Belmont Wins Approval for its Cutting-Edge Facility Near the Shops at Merrick Park
When it comes to accommodating its elderly population, Coral Gables has a commendable record. In everything from taking care of isolated seniors during the COVID crisis, to its adult education programs, to the luxurious Palace assisted-senior living facility a block from Miracle Mile, the Gables earns high grades for its cognizance of senior needs.
Now the city has approved a senior living complex adjacent to the Shops at Merrick Park: Belmont Village. Slated to begin construction later this year, the “village” is being launched in partnership with Baptist Health South Florida.
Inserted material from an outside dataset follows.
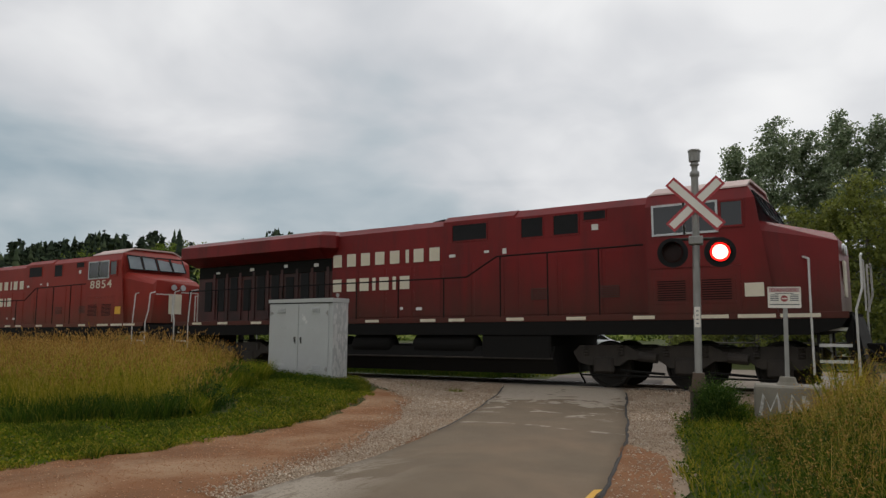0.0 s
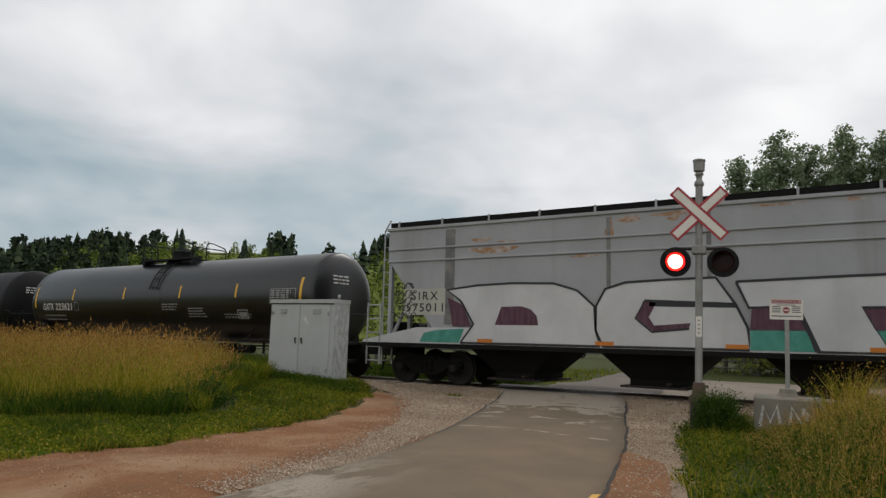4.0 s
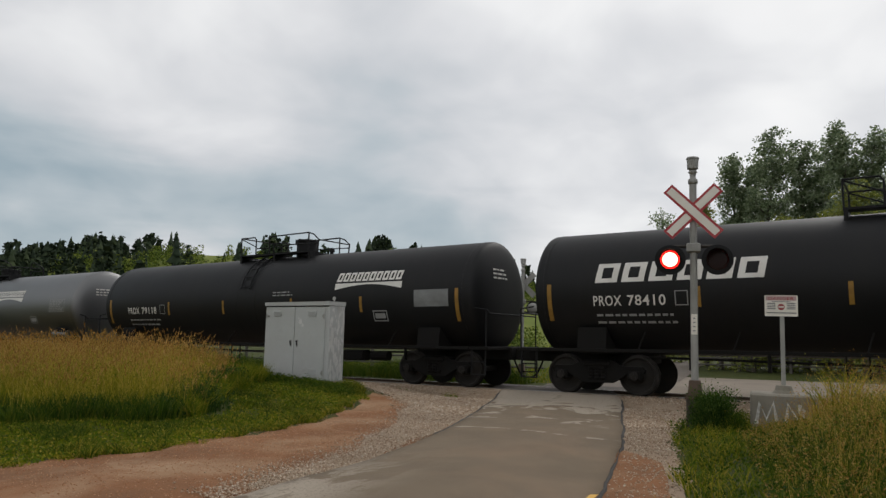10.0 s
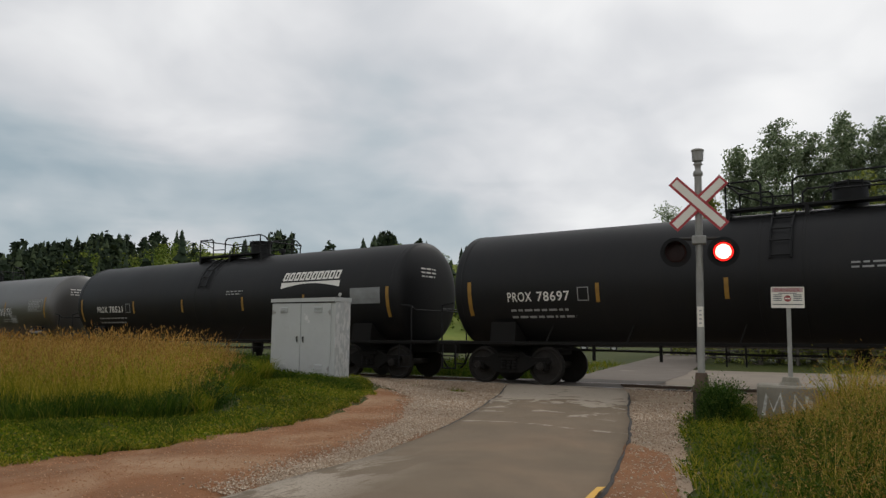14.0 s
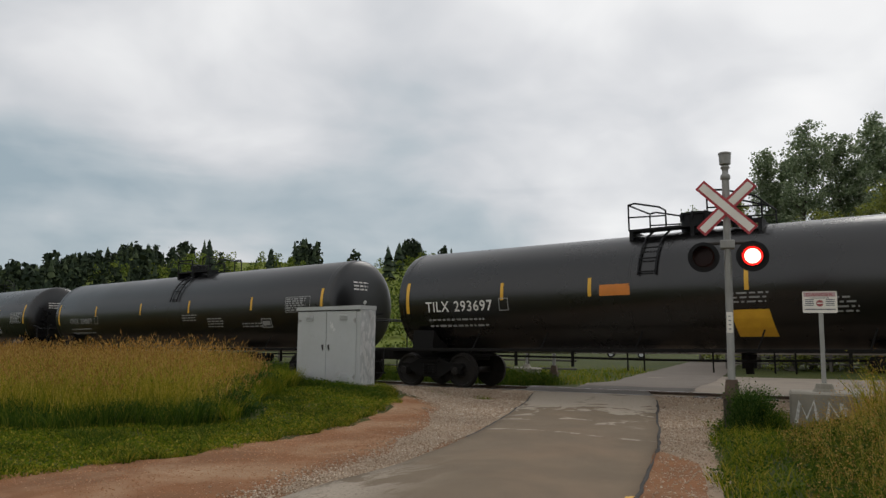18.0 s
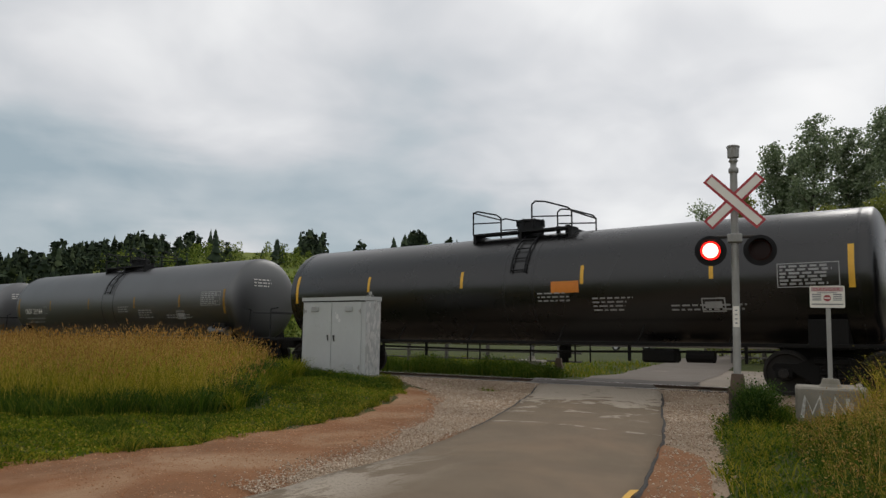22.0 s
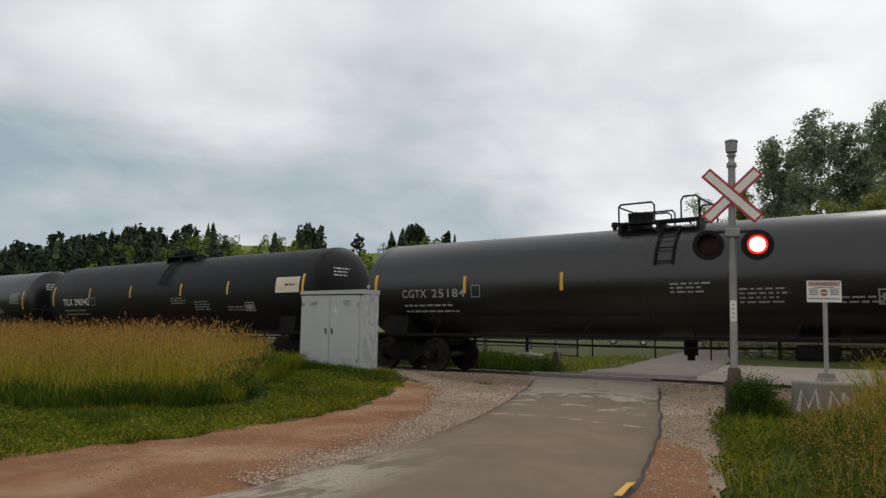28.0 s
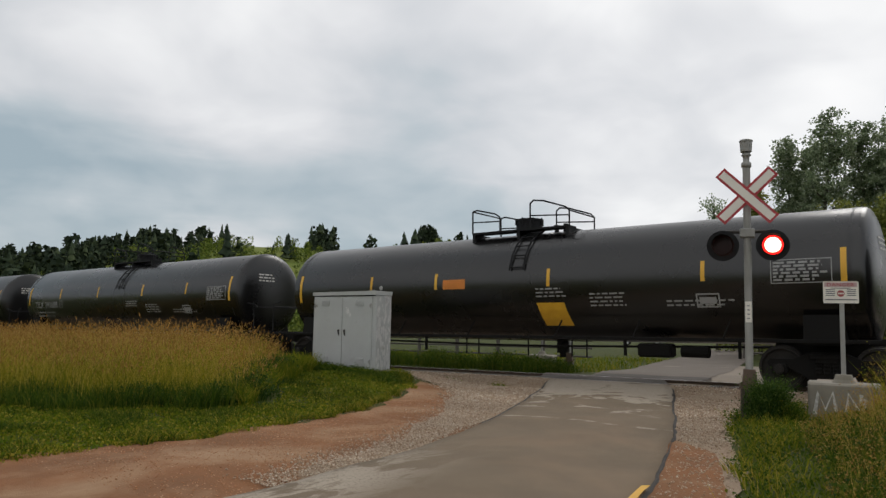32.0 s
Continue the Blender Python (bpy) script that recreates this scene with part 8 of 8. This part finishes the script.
for x, y, r, h in ((-10.0, 7.3, 0.35, 0.38), (-10.9, 6.5, 0.4, 0.35), (-12.4, 6.0, 0.45, 0.34), (-14.2, 5.5, 0.5, 0.36), (-10.2, 8.0, 0.35, 0.5), (-11.2, 8.7, 0.4, 0.55), (-12.3, 9.9, 0.45, 0.5), (-13.2, 11.2, 0.4, 0.45), (-10.6, 8.3, 0.4, 0.45), (-11.9, 9.6, 0.4, 0.5), (-12.7, 10.8, 0.4, 0.5), (-11.2, 9.0, 0.35, 0.35)):
    weed_clump(x, y, r, h, 500, "leafy green weeds at the edge of the tall grass", WEED, 0.028)
for x, y, r, h in ((-11.2, 20.6, 0.7, 0.55), (-12.3, 20.9, 0.8, 0.6), (-13.6, 21.2, 0.9, 0.75), (-15.0, 20.9, 0.9, 0.6), (-16.4, 21.3, 1.0, 0.8), (-18.2, 21.1, 1.0, 0.65), (-20.2, 21.4, 1.1, 0.8), (-22.5, 21.3, 1.1, 0.7), (-25, 21.6, 1.3, 0.8), (-28, 21.8, 1.3, 0.8)):
    weed_clump(x, y, r, h, 900, "green weeds and grass along the far side of the track", LUSH, 0.03)
for x, y in ((-10.8, 14.7), (-9.6, 14.9), (-11.6, 14.6), (-12.4, 14.8)):
    weed_clump(x, y, 0.22, 0.16, 60, "sparse low weeds in the gravel", LAWN, 0.02)


def far_grass():
    p = scatter(16000, (-34, 4, 21.0, 36.0), lambda x, y: x < lerp_line(FAR_LEFT, y) - 0.15 or x > lerp_line(FAR_RIGHT, y) + 0.2)
    g = blades(p, RNG.uniform(0.06, 0.26, len(p)) * np.clip(1 + 1.2 * tuft(p, 0.7, 41.0), 0.3, 2.5), RNG.uniform(0.012, 0.03, len(p)), RNG.uniform(0.3, 1.0, len(p)))
    grass_object("far_grass", [(g[0], g[1], LAWN)], "patchy green grass beyond the railway track")


far_grass()


OCTA = np.array([(1, 0, 0), (-1, 0, 0), (0, 1, 0), (0, -1, 0), (0, 0, 1), (0, 0, -1)], float)
OCTA_TRI = np.array([(0, 2, 4), (2, 1, 4), (1, 3, 4), (3, 0, 4), (2, 0, 5), (1, 2, 5), (3, 1, 5), (0, 3, 5)])


def pebbles(pts, size):
    n = len(pts)
    v = OCTA[None] * RNG.uniform(0.6, 1.3, (n, 1, 3)) * size[:, None, None] * RNG.uniform(0.75, 1.2, (n, 6, 1))
    a = RNG.uniform(0, 6.28, n)
    ca, sa = np.cos(a)[:, None], np.sin(a)[:, None]
    v = np.stack([v[..., 0] * ca - v[..., 1] * sa, v[..., 0] * sa + v[..., 1] * ca, v[..., 2] * 0.7], -1) + pts[:, None]
    return v.reshape(-1, 3), (OCTA_TRI[None] + np.arange(n)[:, None, None] * 6).reshape(-1, 3)


def loose_stones():
    """Gravel lying on the aprons and the ballast shoulder."""
    pts = []
    while len(pts) < 30000:
        y = RNG.uniform(4.0, 16.42) if RNG.random() < 0.75 else RNG.uniform(14.6, 16.42)
        if RNG.random() < 0.62:
            a, b = lerp_line([(-4.9, 4.0), (-5.8, 7), (-7.2, 9.6), (-9.0, 12.2), (-12.5, 13.9), (-14.5, 15.2), (-14.5, 16.3)], y), lerp_line(ROAD_LEFT, y)
        else:
            a, b = lerp_line(ROAD_RIGHT, y) + 0.08, lerp_line([(-0.9, 2.6), (-1.7, 6.2), (-2.35, 8.4), (-2.8, 9.8), (-3.3, 11.6), (-2.6, 13.2), (1.0, 15.3), (3.0, 16.42)], y)
        x = RNG.uniform(a, b) + (RNG.normal(0, 0.22 if b < -4.5 else 0.05) if y < 13 else 0)
        if lerp_line(ROAD_LEFT, y) - 0.02 < x < lerp_line(ROAD_RIGHT, y) + 0.05:
            continue
        if b > -4.5 and y < 8.6 and RNG.random() < 0.75:
            continue
        z = ground_z(x, y) + 0.03
        if y > 14.9:
            z = max(ground_z(x, y), rail_z(x) + float(np.interp(y, (14.55, 15.35, 15.75, 16.42), (-0.42, -0.12, -0.035, -0.015)))) + 0.012
        pts.append((x, y, z))
    pts = np.array(pts)
    n = len(pts)
    size = RNG.uniform(0.006, 0.015, n) * np.where(pts[:, 1] > 11, 1.5, 1.0)
    v, t = pebbles(pts, size)
    mat = island_mat("mixed_grey_stones", [(0.0, (0.26, 0.175, 0.115)), (0.5, (0.39, 0.295, 0.21)), (0.85, (0.47, 0.385, 0.295)), (1.0, (0.58, 0.51, 0.42))], rough=0.9)
    tagged(new("loose_stones", raw_mesh("loose_stones", v, t, [mat])), "loose grey gravel stones beside the path and track", "gravel", kind="stuff")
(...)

It will be a mixed-use development, with 18,388 square feet of retail and commercial space on the ground floor, and 232 private apartments for “independent living, assisted living and memory care” in 10 stories above.
Besides the quality of the accommodations, Belmont Village will house an array of amenities that make it feel more like a college campus than a home for the aged. These include multiple dining venues, a sports lounge, theater, arts parlor, library, beauty salon, screening room, and music room, as well as a “great room” and “town hall” for Belmont’s social enrichment programs, designed to keep residents physically, socially and mentally active.
“We got to know Baptist when they were acquiring the property next to the Shops,” said Patricia Will, CEO of Houston-based Belmont Village Senior Living, a company she co-founded in 1997 to build retirement centers with best practices for seniors “in everything from neurology to nutrition.” She says she founded the company, which now has 31 operating properties, with “the idea of embracing life-long learning.”
With the addition of Baptist as a partner, she says, “we can take the subject of health and wellness promotion for seniors to another level.” When approved by the city commission last month, the only caveat in the unanimous vote was the insistence by Vice Mayor Vince Lago that the trees portrayed in the renderings provide an actual canopy. “They won’t be saplings,” said Will. “We take the landscaping seriously.”